Livestock Biosecurity Network's Dr Patrick Kluver maintains sheep farmers do not worm their dogs regularly enough to break the lifecycle of tapeworms which also affect sheep.

SHEEP producers generally do not worm farm dogs regularly enough to break the lifecycle of tapeworms (Taenia ovis) and prevent costly sheep measles.

That was the finding of a recent survey collaboration between Meat & Livestock Australia (MLA) and Charles Sturt University.

Dr Patrick Kluver of the Livestock Biosecurity Network (LBN) said the survey showed that on average sheep producers worm farm dogs about twice a year

"The hard reality is that we need to be treating all dogs on the property with a tape wormer containing Praziquantel once a month, as the parasite lifecycle is 35 days," Dr Kluver said.

"The old recommendation for controlling hydatids of worming every six weeks is probably also too long for effective sheep measles control," he said.

Dr Kluver said three dog tapeworms have a life cycle that includes sheep – hydatids, sheep measles and bladder worm.

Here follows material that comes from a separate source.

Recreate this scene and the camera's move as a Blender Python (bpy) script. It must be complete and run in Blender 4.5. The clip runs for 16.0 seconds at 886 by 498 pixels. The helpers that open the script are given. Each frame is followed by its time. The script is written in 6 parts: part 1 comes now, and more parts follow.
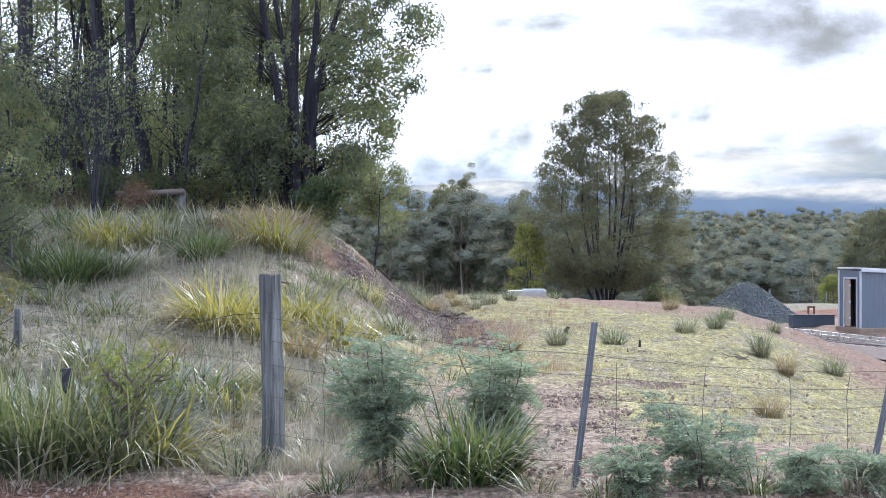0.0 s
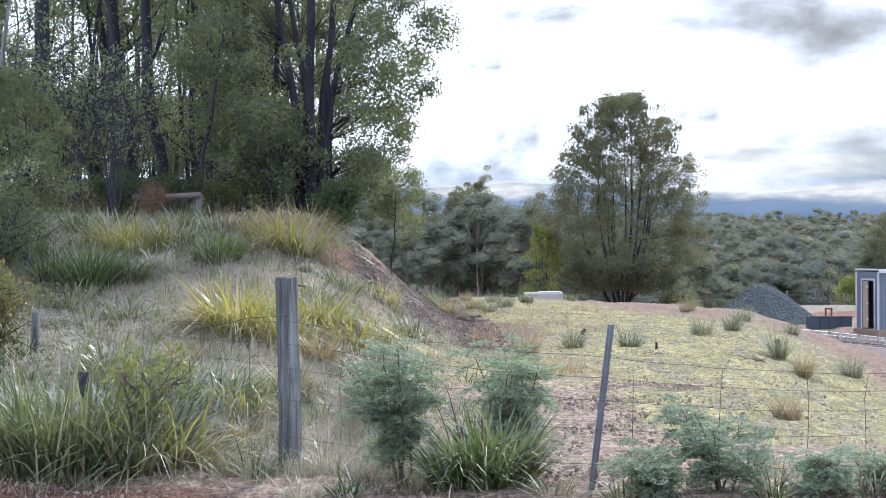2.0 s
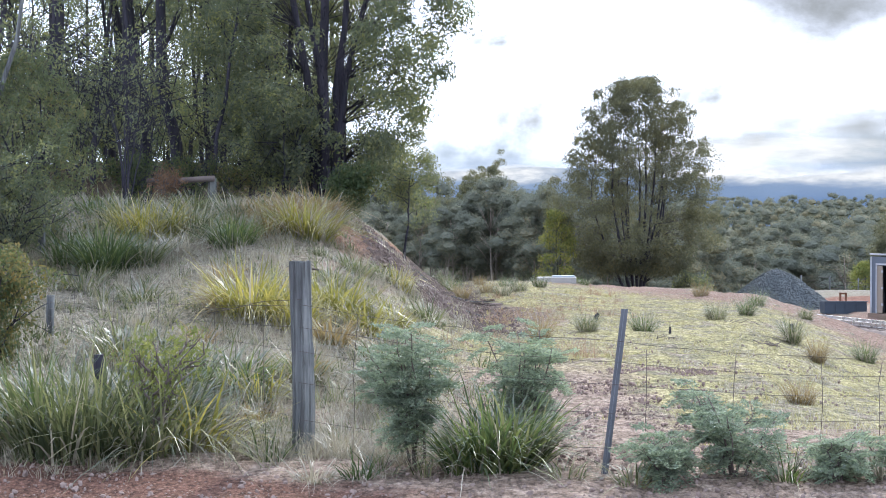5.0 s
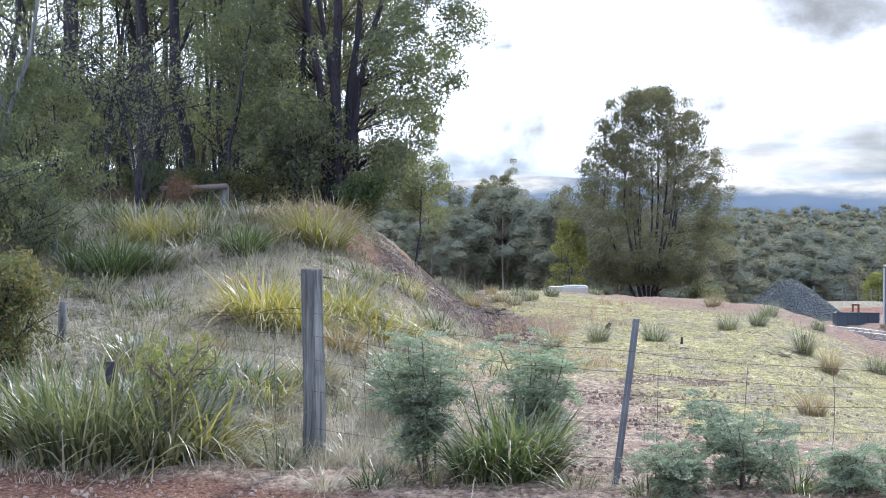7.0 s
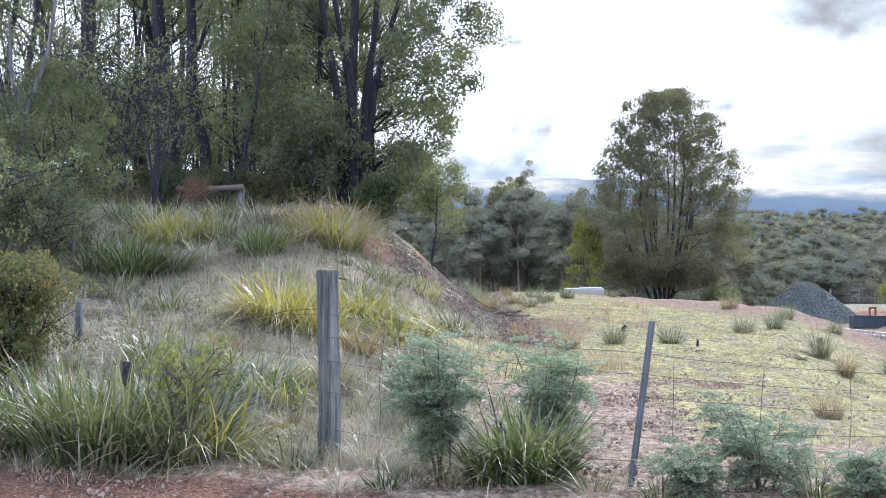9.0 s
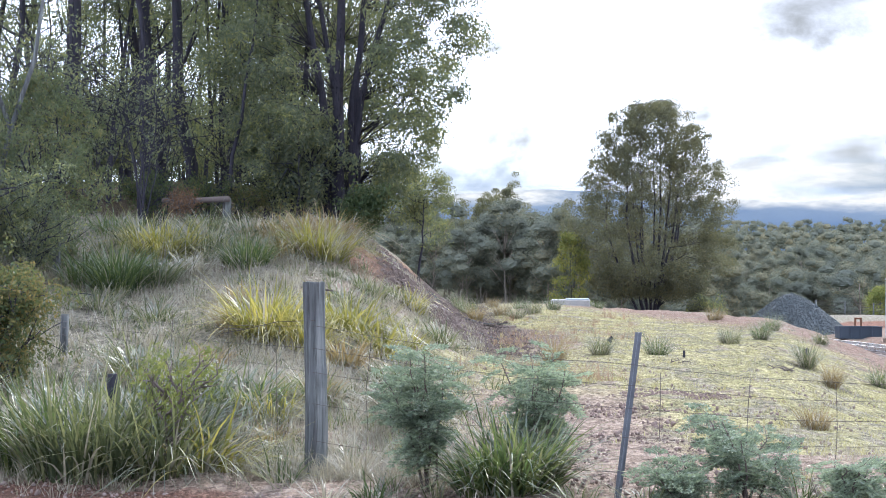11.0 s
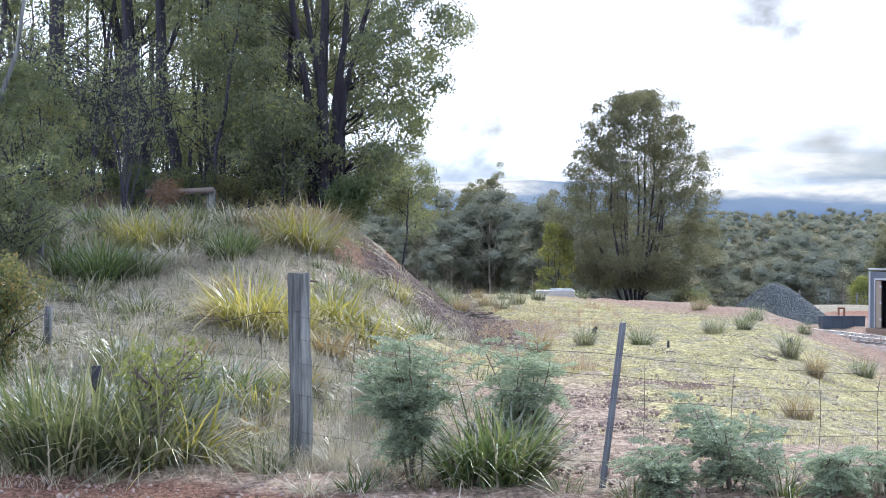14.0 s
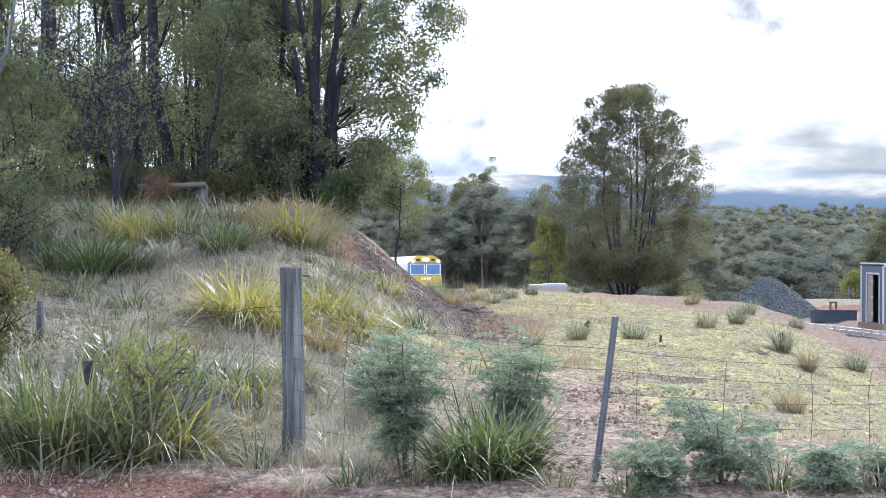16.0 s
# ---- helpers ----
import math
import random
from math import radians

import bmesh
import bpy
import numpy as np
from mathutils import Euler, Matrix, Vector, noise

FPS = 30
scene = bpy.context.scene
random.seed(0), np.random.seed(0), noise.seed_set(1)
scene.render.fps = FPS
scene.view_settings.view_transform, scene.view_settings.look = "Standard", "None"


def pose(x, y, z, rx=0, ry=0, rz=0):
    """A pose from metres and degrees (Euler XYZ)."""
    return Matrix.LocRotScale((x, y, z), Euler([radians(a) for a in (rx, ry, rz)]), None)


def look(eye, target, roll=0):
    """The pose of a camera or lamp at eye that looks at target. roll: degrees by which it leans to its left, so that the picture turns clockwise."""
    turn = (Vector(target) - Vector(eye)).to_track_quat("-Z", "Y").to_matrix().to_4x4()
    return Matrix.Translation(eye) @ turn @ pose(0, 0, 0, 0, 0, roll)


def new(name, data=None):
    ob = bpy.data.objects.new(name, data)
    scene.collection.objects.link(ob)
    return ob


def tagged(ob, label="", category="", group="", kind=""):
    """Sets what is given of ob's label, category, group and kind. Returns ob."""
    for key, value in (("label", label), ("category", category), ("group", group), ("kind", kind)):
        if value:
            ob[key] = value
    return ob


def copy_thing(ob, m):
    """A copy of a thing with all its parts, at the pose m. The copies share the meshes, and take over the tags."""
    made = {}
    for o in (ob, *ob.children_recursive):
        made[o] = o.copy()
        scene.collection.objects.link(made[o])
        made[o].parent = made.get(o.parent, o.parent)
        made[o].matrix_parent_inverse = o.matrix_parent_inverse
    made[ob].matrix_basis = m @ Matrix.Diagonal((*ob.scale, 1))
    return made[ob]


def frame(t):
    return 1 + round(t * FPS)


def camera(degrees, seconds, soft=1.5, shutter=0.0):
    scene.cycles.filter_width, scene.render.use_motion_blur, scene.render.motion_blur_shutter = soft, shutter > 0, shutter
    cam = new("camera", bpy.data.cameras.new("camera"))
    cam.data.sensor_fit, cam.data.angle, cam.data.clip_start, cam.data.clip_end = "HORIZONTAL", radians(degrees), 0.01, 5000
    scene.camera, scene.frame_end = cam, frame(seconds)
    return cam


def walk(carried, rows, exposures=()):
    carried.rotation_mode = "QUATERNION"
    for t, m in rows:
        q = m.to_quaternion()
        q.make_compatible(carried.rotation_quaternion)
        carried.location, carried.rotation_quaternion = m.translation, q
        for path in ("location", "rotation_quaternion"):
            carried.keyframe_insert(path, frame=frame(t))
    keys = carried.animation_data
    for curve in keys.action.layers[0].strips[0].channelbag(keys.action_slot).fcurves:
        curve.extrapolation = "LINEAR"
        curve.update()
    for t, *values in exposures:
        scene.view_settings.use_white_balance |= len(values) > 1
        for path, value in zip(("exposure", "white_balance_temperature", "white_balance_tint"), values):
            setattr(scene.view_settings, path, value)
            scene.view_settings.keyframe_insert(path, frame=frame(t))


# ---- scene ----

# The camera stands at the far side of a gravel road and turns a little in the hand.
cam = camera(36.0, 16.0, soft=0.95)
EYE = (0.0, 0.0, 1.6)
TURNS = [(0.0, 90.000, 0.000, 0.000), (0.5, 90.216, 0.134, 0.220), (1.0, 90.350, 0.178, 0.406), (1.5, 90.313, 0.203, 0.556),
         (2.0, 90.112, 0.183, 0.671), (2.5, 89.827, 0.226, 0.766), (3.0, 89.561, 0.173, 0.882), (3.5, 89.432, 0.229, 1.006),
         (4.0, 89.397, 0.233, 1.113), (6.5, 89.709, -0.258, 1.494), (7.0, 89.812, -0.243, 1.740), (7.5, 89.811, -0.264, 2.028),
         (8.0, 89.781, -0.312, 2.288), (8.5, 89.809, -0.371, 2.404), (9.0, 89.871, -0.425, 2.397), (11.5, 90.397, -0.282, 1.706),
         (12.0, 90.374, -0.231, 1.618), (12.5, 90.303, -0.195, 1.492), (13.0, 90.200, -0.176, 1.383), (13.5, 90.095, -0.192, 1.266),
         (14.0, 89.970, -0.233, 1.188), (14.5, 89.874, -0.204, 1.142), (15.0, 89.788, -0.259, 1.091), (15.5, 89.754, -0.242, 1.000),
         (16.0, 89.741, -0.193, 0.873)]
walk(cam, [(t, pose(*EYE, rx, ry, rz)) for t, rx, ry, rz in TURNS], [(0.0, 0.15), (4.0, 0.18), (8.0, 0.22), (11.5, 0.29), (16.0, 0.28)])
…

"Economically, the most important is sheep measles which affects the majority of properties in all sheep regions in Australia.

"It is estimated to cost the sheep industry millions of dollars every year," he said.

Financial losses occur when infected sheep were processed.

Lesions occurred in the sheep's heart and diaphragm which were condemned.

Lesions found in the carcase were usually trimmed but if there were more than five, the whole carcase was condemned, Dr Kluver said.

Affected carcasses were diverted to a less valuable frozen product.

In dogs, the sheep measles tapeworm can measure up to two metres long, it can start to produce eggs within 32-35 days and the eggs can contaminate a large area, thought to be several kilometres.

Dr Kluver said farmers who had a sheep measles problem should talk to their neighbours about tapeworm control as well.

Good on-farm biosecurity ensured all dogs coming onto the property with hunters, contractors, shearers and visitors, have been wormed with praziquantel in the previous month, or they are kept tethered away from pasture.

"It's important to take a long-term view to controlling sheep measles - the tapeworm eggs can survive for up to 300 days on pasture and once a sheep is infected, the cysts are there for life," Dr Kluver said.

He said there were three steps to controlling worms.

Treat all dogs monthly with a wormer containing praziquantel, every three months substitute a praziquantel-only treatment for an all-wormer containing praziquantel and remove raw sheep meat and offal from their diets.

The LBN is an independent industry initiative established by the Cattle Council of Australia, Sheepmeat Council of Australia and WoolProducers Australia to better prepare Australia's livestock industries to manage biosecurity risks.